5 questions to promote quality in construction management

quality-in-construction

Use field inspections to document ongoing work.

Quality is king in construction. Reputations hinge on excellence, which is why most contractors work hard to ensure they produce quality products. The more robust the quality management process, the better. If you want to test your quality assurance operations, check out these five questions every contractor should consider – and some answers for success in quality.

 

  1. How does my company verify the materials ordered, supplied and installed on a project are correct?
    Confirm that the materials ordered were received by reviewing submittals, cut sheets and shop drawings. Also, be sure to look at the items received to check that they match those ordered. If you find inconsistencies, think about what company processes are creating gaps, then work to rectify them.
  2. How does my company handle nonconforming materials either delivered or installed?
    Review all requests for information, shop drawings and specifications and check the mock-up for proper installation.
  3. How do I verify the work we’re about to install meets current prints and specifications?
    First, isolate all nonconforming materials and label “Do Not Use” to prevent them from being installed. Next, conduct and document a preinstallation meeting with subcontractors.

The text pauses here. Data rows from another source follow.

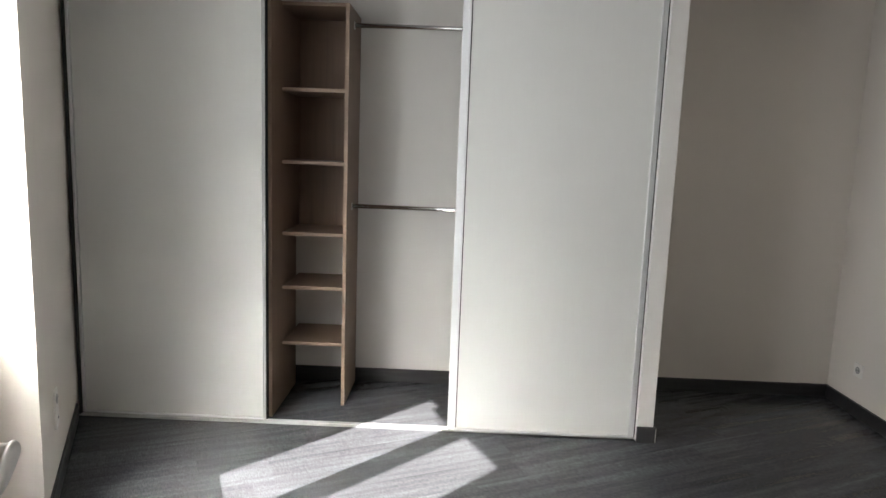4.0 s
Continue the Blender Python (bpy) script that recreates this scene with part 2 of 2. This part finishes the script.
def part(name, bm, mat, parent, label="", smooth=False):
    ob = new(name, finish(name, bm, mat, smooth))
    ob.parent = parent
    return tagged(ob, label)


def structure(name, bm, mat, label, category):
    return tagged(new(name, finish(name, bm, mat)), label, category, kind="structure")


# ---- large structure ----
structure("wall_back", block(-2.75, RX + 0.12, BACK, BACK + 0.12, 0, CEIL), WALL, "matt off-white painted back wall behind the closet", "wall")
structure("wall_right", block(RX, RX + 0.12, -2.33, BACK, 0, CEIL), WALL, "long plain off-white painted wall with sockets", "wall")
_n = Vector((-RW.y, RW.x))
structure("wall_door_lock_side", prism([RJ + RW * 0.032, C + RW * 0.1, C + RW * 0.1 - _n * DOOR_WALL, RJ + RW * 0.04 - _n * DOOR_WALL], 0, CEIL), WALL,
          "off-white painted wall beside the doorway", "wall")
structure("wall_over_door", block(-0.03, OPENING + 0.03, -DOOR_WALL, -0.004, 2.09, CEIL, m=DOOR), WALL, "off-white painted wall over the doorway", "wall")
structure("wall_door_hinge_side", block(-0.75, -0.031, -DOOR_WALL, -0.02, 0, CEIL, m=DOOR), WALL, "off-white painted wall beside the door hinges", "wall")
structure("wall_left_pier", block(0, 2.25, 0, 0.245, 0, CEIL, m=WIN), WALL, "off-white painted pier between window recess and closet", "wall")
W0, W1, SILL, HEAD, DEP, OUT = -1.020, 0.0, 0.850, 2.430, 0.16, 0.245
_bm = bmesh.new()
box(_bm, -2.75, W0, DEP, OUT, 0, CEIL, m=WIN)
box(_bm, W0, W1, DEP, OUT, 0, SILL, m=WIN)
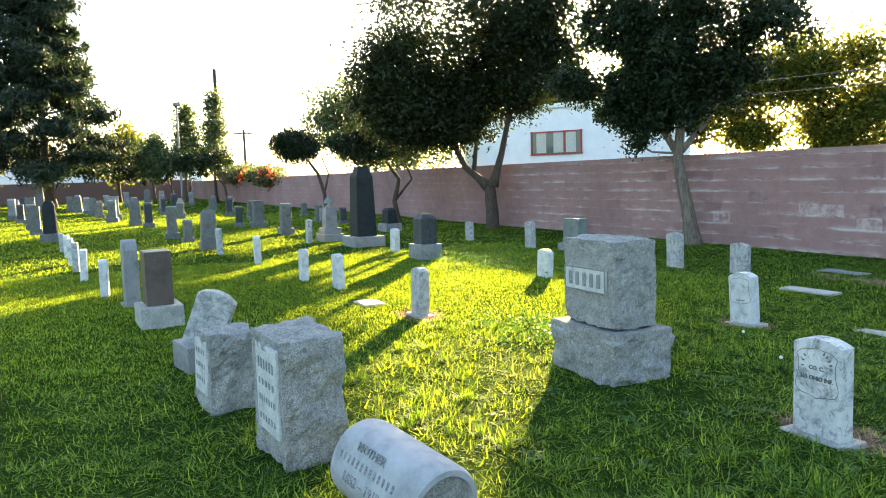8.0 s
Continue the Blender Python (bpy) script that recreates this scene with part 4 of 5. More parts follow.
# forked broadleaf tree
tree("broadleaf_tree", "dark broadleaf tree with a forked trunk by the wall",
     ([(-18.3, 8.15, -0.1), (-18.3, 8.12, 0.6), (-18.35, 8.1, 1.2)], 0.2, 0.15),
     [([(-18.4, 8.05, 1.15), (-18.75, 7.55, 1.7), (-19.0, 7.2, 2.6), (-19.2, 7.0, 3.8)], 0.12, 0.05), ([(-18.3, 8.15, 1.15), (-18.2, 8.4, 2.0), (-18.1, 8.6, 3.0), (-18.2, 8.5, 4.6)], 0.12, 0.05), ([(-18.6, 7.75, 1.6), (-18.7, 7.9, 2.4), (-18.6, 8.0, 3.4)], 0.07, 0.04),
      ([(-18.2, 8.5, 3.6), (-18.0, 8.8, 4.8), (-17.9, 9.0, 5.8)], 0.06, 0.03), ([(-18.9, 7.35, 2.2), (-19.3, 6.5, 3.0), (-19.6, 5.9, 3.6)], 0.08, 0.03)],
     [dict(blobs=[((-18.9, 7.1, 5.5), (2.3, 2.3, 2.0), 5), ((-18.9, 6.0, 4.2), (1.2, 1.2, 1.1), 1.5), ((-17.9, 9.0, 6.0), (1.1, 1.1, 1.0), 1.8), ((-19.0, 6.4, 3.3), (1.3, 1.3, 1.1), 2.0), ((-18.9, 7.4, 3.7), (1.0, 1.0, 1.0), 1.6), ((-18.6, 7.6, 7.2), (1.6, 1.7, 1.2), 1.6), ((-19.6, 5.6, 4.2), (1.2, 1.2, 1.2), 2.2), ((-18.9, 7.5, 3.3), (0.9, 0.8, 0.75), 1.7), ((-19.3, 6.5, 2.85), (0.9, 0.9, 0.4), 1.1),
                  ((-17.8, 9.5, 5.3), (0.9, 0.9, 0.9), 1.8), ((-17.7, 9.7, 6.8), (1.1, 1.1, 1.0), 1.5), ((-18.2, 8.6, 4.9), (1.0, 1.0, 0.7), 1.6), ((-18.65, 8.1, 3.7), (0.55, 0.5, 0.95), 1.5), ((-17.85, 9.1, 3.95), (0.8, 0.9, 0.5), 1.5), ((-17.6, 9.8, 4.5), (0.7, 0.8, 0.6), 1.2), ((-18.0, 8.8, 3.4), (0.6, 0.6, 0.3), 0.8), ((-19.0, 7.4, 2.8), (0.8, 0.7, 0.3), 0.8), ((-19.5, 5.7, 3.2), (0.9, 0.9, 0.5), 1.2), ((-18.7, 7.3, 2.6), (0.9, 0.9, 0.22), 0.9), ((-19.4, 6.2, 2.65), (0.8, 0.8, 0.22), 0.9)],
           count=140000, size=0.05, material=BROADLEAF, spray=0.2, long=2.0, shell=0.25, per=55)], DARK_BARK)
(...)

Document all nonconforming work with affected subcontractors, communicating corrections made and re-inspecting once complete. If needed, conduct another field-level installation meeting – including a review of the preinstallation meeting minutes – and the mock-up panel.
  4. How do I verify the work is installed to project prints and specifications?
    Conduct and document ongoing field work inspections – via photos and written documentation – to ensure a quality installation. Review all work against mock-ups, when available, and compare installed work to submittal drawings. When possible, use third-party testing and inspection firms for building enclosures and air barriers, and hire mechanical, electrical and plumbing consultants to review, conduct testing, verify design integrity, document using photos and inspect.
  5. Upon project completion, how should I assemble, communicate and archive final closeout documentation?
    Review, update and secure all drawings, red lines and business information modeling. Provide those electronic documents to the owner and file your own documents. Ensure that all subcontractors provide appropriate copies of drawings, as-builts, product cut sheets and any other closeout documentation. This is important for properly closing out your project, creating a satisfied owner and assisting you should a construction defect claim occur.

The goal of any quality management program is the execution of a building project completed on time, on budget and with zero punch list construction defects upon completion. A lofty goal? Yes, but attainable with the proper practices in place.

 

This loss control information is advisory only. The authors assume no responsibility for management or control of loss control activities. Not all exposures are identified in this article.